Update [11/17/2013]: Further news from the Jakarta Post indicates that Mount Sinabung has erupted once more, alongside Mount Merapi.
Mount Merapi – whose literal meaning is “Fire Mountain” in Indonesian – is another composite volcano, situated in Central Java. Merapi is the most active volcano in Indonesia, and has repeatedly erupted, since the mid-1500s.
Merapi was the first volcano to erupt, hurling volcanic ash some 2,000 meters into the skies, causing ash to rain down over the local population. Several hours later, Mount Sinabung then resumed activity, showcasing its most powerful eruption in recent days, as an enormous 8,000 meter column of ash was violently fired into the atmosphere.
Speaking to Xinhua via telephone, Heru Suparwoko, an official at a regional monitoring post for Mount Merapi, briefly described the nature of the incident:
“Mount Merapi erupted at 04:53 local time today [Monday]. The mount was rumbling and has been spewing the ash the [sic] east since.”
Back in 2010, Mount Merapi killed around 350 people and displaced hundreds of thousands of locals, following a spectacularly brutal eruption.
National Disaster Mitigation Agency (BNPB) spokesperson Sutopo Purwo claims that around 600 families have been assembled – all of whom face possible evacuation. Meanwhile, a spokesperson for the Transportation Ministry has issued a statement to all airlines, instructing them to avoid airspace around the unstable mountain.
Original Article [11/16/2013]: The Mount Sinabung volcano has erupted, once more, throwing a plume of intensely hot ash 7,000 meters into the atmosphere, forcing a mass exodus of local residents and the destruction of vast areas of plant life and crops.
An Increasingly Unstable Volcano
Two successive eruptions took place throughout Thursday, in the Karo regency of North Sumatra, the first of which occurred during the early hours of the morning.

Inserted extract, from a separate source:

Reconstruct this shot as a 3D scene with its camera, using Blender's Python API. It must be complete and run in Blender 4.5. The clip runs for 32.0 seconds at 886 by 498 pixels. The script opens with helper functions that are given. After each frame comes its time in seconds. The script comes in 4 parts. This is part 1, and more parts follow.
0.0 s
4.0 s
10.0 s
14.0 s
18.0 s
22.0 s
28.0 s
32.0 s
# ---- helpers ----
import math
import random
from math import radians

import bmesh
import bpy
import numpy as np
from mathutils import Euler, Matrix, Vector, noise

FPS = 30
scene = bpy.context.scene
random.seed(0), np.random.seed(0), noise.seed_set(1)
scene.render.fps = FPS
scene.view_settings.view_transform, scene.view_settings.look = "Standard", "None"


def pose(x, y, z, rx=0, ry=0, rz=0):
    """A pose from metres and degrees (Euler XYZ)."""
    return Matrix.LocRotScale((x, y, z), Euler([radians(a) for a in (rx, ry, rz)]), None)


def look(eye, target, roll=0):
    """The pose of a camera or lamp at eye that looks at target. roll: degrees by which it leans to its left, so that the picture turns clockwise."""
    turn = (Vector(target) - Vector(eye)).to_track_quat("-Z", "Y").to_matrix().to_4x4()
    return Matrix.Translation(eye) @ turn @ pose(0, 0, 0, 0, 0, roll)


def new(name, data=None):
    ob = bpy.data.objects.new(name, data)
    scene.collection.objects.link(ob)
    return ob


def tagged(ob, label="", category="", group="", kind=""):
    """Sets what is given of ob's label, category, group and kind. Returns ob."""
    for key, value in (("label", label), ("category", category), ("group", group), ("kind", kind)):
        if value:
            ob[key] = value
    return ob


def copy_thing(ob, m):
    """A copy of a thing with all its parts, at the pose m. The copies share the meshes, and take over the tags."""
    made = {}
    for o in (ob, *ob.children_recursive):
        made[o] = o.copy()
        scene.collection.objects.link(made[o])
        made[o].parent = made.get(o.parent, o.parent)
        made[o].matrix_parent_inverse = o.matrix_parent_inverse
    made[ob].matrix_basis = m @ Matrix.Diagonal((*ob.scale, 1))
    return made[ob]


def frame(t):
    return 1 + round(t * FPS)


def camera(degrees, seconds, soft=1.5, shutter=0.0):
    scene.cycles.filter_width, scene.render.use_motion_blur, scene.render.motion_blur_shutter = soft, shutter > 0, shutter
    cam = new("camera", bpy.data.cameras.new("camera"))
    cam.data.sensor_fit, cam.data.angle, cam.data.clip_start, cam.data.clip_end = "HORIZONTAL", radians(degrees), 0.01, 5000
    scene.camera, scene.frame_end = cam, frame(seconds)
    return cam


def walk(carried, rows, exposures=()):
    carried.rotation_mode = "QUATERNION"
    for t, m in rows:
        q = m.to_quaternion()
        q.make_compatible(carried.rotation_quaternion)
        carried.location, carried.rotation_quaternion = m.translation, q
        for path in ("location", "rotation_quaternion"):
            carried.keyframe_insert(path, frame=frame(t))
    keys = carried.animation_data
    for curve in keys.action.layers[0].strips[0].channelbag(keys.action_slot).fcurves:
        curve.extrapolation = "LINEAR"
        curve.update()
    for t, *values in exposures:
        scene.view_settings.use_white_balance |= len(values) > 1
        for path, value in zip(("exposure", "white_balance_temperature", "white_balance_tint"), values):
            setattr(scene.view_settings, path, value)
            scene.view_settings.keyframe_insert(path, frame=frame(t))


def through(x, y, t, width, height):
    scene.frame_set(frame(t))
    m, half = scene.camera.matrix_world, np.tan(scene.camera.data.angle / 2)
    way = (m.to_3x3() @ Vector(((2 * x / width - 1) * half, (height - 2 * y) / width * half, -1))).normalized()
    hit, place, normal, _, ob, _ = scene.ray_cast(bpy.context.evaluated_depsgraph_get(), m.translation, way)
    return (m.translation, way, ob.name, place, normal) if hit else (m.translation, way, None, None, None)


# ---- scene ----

The second eruption was then observed just before midday, at 11:54 a.m., spewing yet more ash to an altitude of 5,000 meters.
On Nov. 11, a pyroclastic flow was seen rolling down its peak, comprising of a fast-moving current of superheated gas and tephra. Since the pyroclastic cloud was first observed, Live Science reports the volcano to be discharging columns of ash into the air, at a frequency of once or twice a day.

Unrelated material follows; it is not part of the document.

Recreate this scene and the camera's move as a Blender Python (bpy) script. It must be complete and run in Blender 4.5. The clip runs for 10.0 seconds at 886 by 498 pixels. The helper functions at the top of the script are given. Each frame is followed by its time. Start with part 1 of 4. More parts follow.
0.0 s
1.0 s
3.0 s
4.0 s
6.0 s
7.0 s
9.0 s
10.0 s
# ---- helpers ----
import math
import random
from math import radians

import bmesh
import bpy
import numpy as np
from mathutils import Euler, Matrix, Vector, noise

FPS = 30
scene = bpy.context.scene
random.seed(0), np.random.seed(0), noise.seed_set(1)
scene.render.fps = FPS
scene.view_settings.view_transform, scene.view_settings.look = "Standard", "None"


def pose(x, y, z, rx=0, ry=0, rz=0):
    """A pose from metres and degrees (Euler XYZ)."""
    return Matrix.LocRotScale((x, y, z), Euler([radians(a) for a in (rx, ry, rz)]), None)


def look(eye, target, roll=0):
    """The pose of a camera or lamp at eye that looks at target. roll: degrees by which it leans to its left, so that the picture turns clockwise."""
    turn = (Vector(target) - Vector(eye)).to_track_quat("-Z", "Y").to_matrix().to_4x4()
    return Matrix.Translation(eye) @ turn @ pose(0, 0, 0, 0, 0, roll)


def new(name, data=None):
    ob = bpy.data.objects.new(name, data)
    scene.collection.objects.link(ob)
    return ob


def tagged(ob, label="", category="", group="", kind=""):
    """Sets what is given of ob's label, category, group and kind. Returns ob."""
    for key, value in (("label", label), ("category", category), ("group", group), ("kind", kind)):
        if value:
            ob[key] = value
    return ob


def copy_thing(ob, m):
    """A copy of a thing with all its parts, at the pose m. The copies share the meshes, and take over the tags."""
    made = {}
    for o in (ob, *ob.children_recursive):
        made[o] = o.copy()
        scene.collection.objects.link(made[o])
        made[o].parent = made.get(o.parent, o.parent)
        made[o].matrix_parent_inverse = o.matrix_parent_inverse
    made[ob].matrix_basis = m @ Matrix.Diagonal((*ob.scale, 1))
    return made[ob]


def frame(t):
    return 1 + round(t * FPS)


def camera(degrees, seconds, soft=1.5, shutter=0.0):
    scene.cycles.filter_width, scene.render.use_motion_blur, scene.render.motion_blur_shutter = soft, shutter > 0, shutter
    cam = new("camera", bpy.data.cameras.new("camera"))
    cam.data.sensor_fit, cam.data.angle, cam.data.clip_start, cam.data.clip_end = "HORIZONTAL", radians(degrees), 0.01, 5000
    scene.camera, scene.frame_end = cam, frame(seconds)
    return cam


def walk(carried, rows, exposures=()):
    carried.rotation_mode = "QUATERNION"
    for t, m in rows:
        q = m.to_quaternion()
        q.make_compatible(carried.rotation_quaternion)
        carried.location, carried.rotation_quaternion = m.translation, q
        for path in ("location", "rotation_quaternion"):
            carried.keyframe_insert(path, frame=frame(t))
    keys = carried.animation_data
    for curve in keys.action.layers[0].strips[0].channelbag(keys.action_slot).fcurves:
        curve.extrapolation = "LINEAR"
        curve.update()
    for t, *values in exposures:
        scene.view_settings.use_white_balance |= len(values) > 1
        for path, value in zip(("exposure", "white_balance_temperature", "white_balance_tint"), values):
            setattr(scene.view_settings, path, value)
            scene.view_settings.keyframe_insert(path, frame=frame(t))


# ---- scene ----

A spokesperson for the National Disaster Mitigation Agency (BNPB), Sutopo Purwo, talked to the Jakarta Globe about the ever-evolving situation:
“That makes the second eruption of Mount Sinabung for today… The volcanic activity remains high, so there is still potential for further eruption. There have been no fatalities.”
According to Purwo, approximately 5,535 residents have already been evacuated from the a total of eight different villages throughout the local region. All in all, however, the Indonesian villages reportedly affected by the latest volcanic activity include Bekerah, Berastepu, Gamber, Gurukinayan, Hutagunggung, Laukawar, Sigarang-garang, Simacem. Civilians have been ushered away from their homes towards a series of established evacuation points.

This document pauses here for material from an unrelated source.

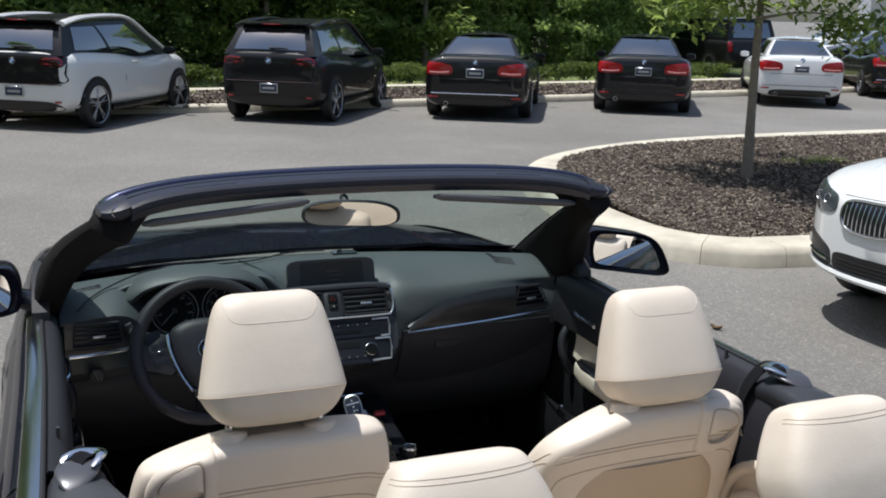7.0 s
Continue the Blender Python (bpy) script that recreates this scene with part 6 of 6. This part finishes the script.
def big_saloon():
    top = thing("white_saloon", "large white saloon car with chrome twin grilles, facing the convertible", "car", "parked cars")
    sh = Shell([(-2.55, 0.62), (-2.50, 0.80), (-2.2, 0.90), (-1.4, 0.93), (1.3, 0.93), (1.70, 0.922), (1.95, 0.885), (2.12, 0.815), (2.25, 0.70), (2.34, 0.56), (2.41, 0.36), (2.43, 0.2)],
               [(-2.55, 0.40), (-2.4, 0.24), (0, 0.20), (1.7, 0.22), (2.1, 0.28), (2.36, 0.31), (2.44, 0.36)],
               [(-2.55, 1.0), (-2.4, 1.09), (-1.6, 1.10), (-0.5, 1.02), (0.6, 1.02), (0.95, 1.04), (1.4, 1.00), (1.9, 0.955), (2.15, 0.91), (2.30, 0.865), (2.39, 0.80), (2.44, 0.68)], 5.0)
    part("body", sh.mesh(64), M_CAR_WHITE, top, "white painted body", sharp=60)
    greenhouse(top, [(-0.72, -2.05, 1.06), (-0.53, -1.35, 1.41), (-0.56, -0.25, 1.42), (-0.78, 0.64, 1.03)], 1.475, M_CAR_WHITE, [("rear", (0.045, 0.08), (0.955, 0.94)), ("left", (0.16, 0.12), (0.46, 0.90)), ("left", (0.50, 0.12), (0.86, 0.90)), ("right", (0.14, 0.12), (0.50, 0.90)), ("right", (0.54, 0.12), (0.84, 0.90)), ("front", (0.05, 0.05), (0.95, 0.95))])
    for s in (-1, 1):
        for y in (-1.484, 1.484):
            arch(top, sh, s, y, 0.335)
            road_wheel(top, s * 0.836, y, 0.335, 10, M_SILVER)
        # twin grilles
        kid = [(s * 0.040, 0.640), (s * 0.18, 0.622), (s * 0.33, 0.635), (s * 0.385, 0.690), (s * 0.380, 0.765), (s * 0.33, 0.798), (s * 0.20, 0.806), (s * 0.050, 0.798), (s * 0.022, 0.71)]
        g = part("grille", on_end(sh, kid, True, 0.004, 0.05, 40), M_GRILLE, top, "black grille with bright bars and chrome rim")
        rim = spline([(x, 0, z) for x, z in kid], 44, True)
        part("grille_rim", tube(sh.face([(p.x, p.z) for p in rim], True, 0.010), 0.0085, 6, closed=True, up=(0, 1, 0)), M_CHROME, g)
        for k in range(10):
            x = s * (0.060 + 0.0325 * k)
            z0 = (0.645 if k < 8 else 0.66) - 0.012 * math.sin(math.pi * k / 9)
            pts = sh.face([(x, z) for z in np.linspace(z0, 0.792 - 0.02 * (k > 8), 6)], True, 0.016)
            part("grille_bar", tube(pts, 0.0030, 5, up=(0, 1, 0)), M_CHROME, g)
        lampo = [(s * 0.46, 0.715), (s * 0.58, 0.690), (s * 0.70, 0.705), (s * 0.79, 0.765), (s * 0.835, 0.835), (s * 0.74, 0.850), (s * 0.58, 0.825), (s * 0.46, 0.795)]
        lamp = part("headlamp", on_end(sh, lampo, True, 0.006, 0.05, 30), M_HEADLAMP, top, "clear headlamp with dark inner rings")
        for cx_l in (0.56, 0.68):
            y = sh.end(s * cx_l, 0.768, True)
            part("lamp_ring", lathe([(0.030, 0.0), (0.030, 0.006), (0.027, 0.007), (0.025, 0.004)], (s * cx_l, y + 0.002, 0.768), (s * 0.25, 1, 0.1), 24, cap=False), M_SILVER, lamp)
        fog = [(s * 0.455, 0.392), (s * 0.62, 0.395), (s * 0.77, 0.42), (s * 0.835, 0.475), (s * 0.825, 0.545), (s * 0.74, 0.555), (s * 0.60, 0.528), (s * 0.475, 0.488), (s * 0.45, 0.44)]
        f = part("fog_intake", on_end(sh, fog, True, 0.004, 0.05, 26), M_GRILLE, top, "black fog lamp recess")
        part("fog_lamp", lathe([(0.0, 0.016), (0.030, 0.012), (0.036, 0.0)], (s * 0.755, sh.end(s * 0.765, 0.475, True), 0.475), (s * 0.5, 1, 0), 20), M_FOG, f)
        part("fog_bar", tube(sh.face([(s * x, 0.425 + 0.06 * (x - 0.55)) for x in np.linspace(0.47, 0.72, 7)], True, 0.012), 0.008, 6), M_CHROME, f)
        car_mirror(top, s * 0.88, 0.42, 1.06, M_CAR_WHITE)
        pts = [(s * x, y, sh.dims(y)[2] * 1.0 - 0.012 + 0.003) for x, y in ((0.42, 2.20), (0.55, 1.9), (0.66, 1.4), (0.70, 1.0))]
        part("bonnet_crease", tube(spline(pts, 14), 0.006, 5), M_CAR_WHITE, top)
    part("air_intake", on_end(sh, [(-0.40, 0.388), (-0.20, 0.380), (0.20, 0.380), (0.40, 0.388), (0.43, 0.435), (0.40, 0.480), (0.2, 0.488), (-0.2, 0.488), (-0.40, 0.480), (-0.43, 0.435)], True, 0.004, 0.05, 44), M_GRILLE, top, "wide black lower intake")
    for k in range(3):
        z = 0.405 + 0.022 * k
        part("intake_bar", tube(sh.face([(x, z) for x in np.linspace(-0.39, 0.39, 17)], True, 0.007), 0.004, 5), M_GRILLE, top)
    part("front_lip", tube(sh.face([(x, 0.352 + 0.05 * abs(x) ** 3) for x in np.linspace(-0.82, 0.82, 25)], True, 0.008), 0.022, 8), M_CAR_WHITE, top)
    part("lip_shadow_strip", tube(sh.face([(x, 0.378 + 0.05 * abs(x) ** 3) for x in np.linspace(-0.80, 0.80, 25)], True, 0.002), 0.010, 6), M_GRILLE, top)
    badge_disc(top, (0, sh.end(0, 0.848, True) - 0.004, 0.850), (0, 1, 1.7), 0.036)
    part("bonnet_joint", tube(sh.face([(x, 0.825 - 0.02 * abs(x)) for x in np.linspace(-0.42, 0.42, 15)], True, 0.0), 0.0022, 5), M_GRILLE, top)
    return top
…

Purwo also advises local residents to avoid the area, since Mount Sinabung remains highly volatile and unstable. The Indonesian Center for Volcanology and Geological Hazard Mitigation has cautioned against Indonesian citizens approaching the volcano, recommending individuals maintain a distance of at least two miles.
Mount Sinabung is a composite volcano, consisting of andesite and dacite igneous rock. Over the last three years, Sinabung has been demonstrating increasingly volatile activity, with eruptions becoming a common occurrence. The volcano sprang back to life in the months of August and September of 2010. Prior to this, the volcano had remained dormant for hundreds of years, with no activity observed since the 1600s.
On Tuesday Sept. 7, Mount Sinabung unleashed one of its fiercest eruptions yet, greatly concerning the region’s authorities. Indonesia’s top volcanologist and geologist, Dr. Terimakasih Pak Surono, said the moment could be heard from a distance of eight miles away, before going on to briefly discuss its intensity:
“The volcano took its longest time [to erupt], and at the same time this is the most powerful [eruption].”
Thick Ash Destroys Vast Regions of Agriculture
Meanwhile, the persistent eruptions have taken their toll on local farmers. Karo boasts a major agricultural industry, supplying vegetables and fruit to neighboring islands. The
constant evacuation instructions, alongside the outpour of thick ash from the unpredictable volcano, has culminated in damage to crops and delays in their harvest. As a consequence, vegetable and chili prices have increased substantially throughout other parts of Indonesia.
Local farmers have described how the incessant eruptions continue to devastate their crops, upon which their livelihoods depend. Recent events have killed off thousands of hectares of vegetation, including cabbage, lettuce, tomatoes, potatoes and oranges, to name just a few of the affected produce.
Speaking to the Jakarta Globe, local farmer Makmur Sanjaya, who hails from a subdistrict of Tanah Karo, estimated that the losses could equate to billions of rupiah. He goes on to describe the situation as “very worrying,” rendering some evacuated farmlands inoperable.